In such an electric power steering apparatus, cases that use a motor having multi-system motor windings of a constitution to continue a motor operation even if a failure (including an abnormality) of the motor occurs, are increasing. For examples, with respect to a motor having two-system motor windings, coils of a stator are separated into two systems (a U1 phase to a W1 phase and a U2 phase to a W2 phase), and it is possible to rotate a rotor of the other system even if the failure occurs in one system and to continue an assist control.

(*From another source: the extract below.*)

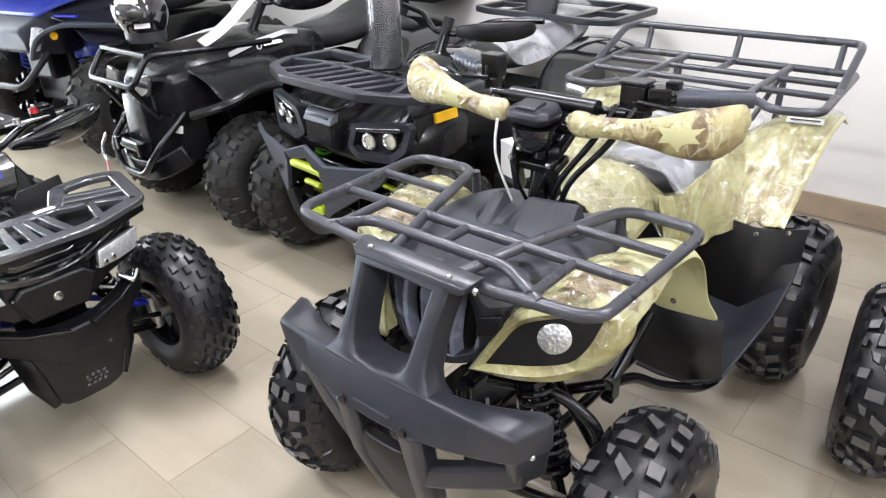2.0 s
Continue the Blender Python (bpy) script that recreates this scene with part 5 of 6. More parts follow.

With respect to a motor control unit and an electric power steering apparatus equipped with such a motor, a method to adjust the current command value when the failure occurs in the motor winding or the inverter has been proposed. For an example, in Japanese Unexamined Patent Publication No. 2013-159165 A (Patent Document 1), an electric power steering apparatus that is provided with two systems of a motor coil and applies the assist force by driving and controlling each one, adjusts the current command value so as to make a calorific value equivalent to or less than normal one to the other system when the failure occurs in one of the systems, suppresses heat generation, and continues the assist without lowering steering feeling. Further, in a publication of Japanese Patent No. 5387989 B (Patent Document 2), when a multi-system electric motor drive unit (motor control unit) judges that the inverter or the winding group has failed in any of the systems, it stops supplying an electric power to the inverter of the faulty system, adjusts the current command value to the normal system (instead, an input value (a feedback current) to an electric power control means may be used), and makes the inverter of the normal system compensate the electric power that has been supplied by the inverter of the faulty system. After the lapse of a fixed time from the judgement of the failure, the multi-system electric motor drive unit adjusts the current command value, gradually reduces the electric power compensated by the inverter of the normal system, and prevents abnormal heat generation.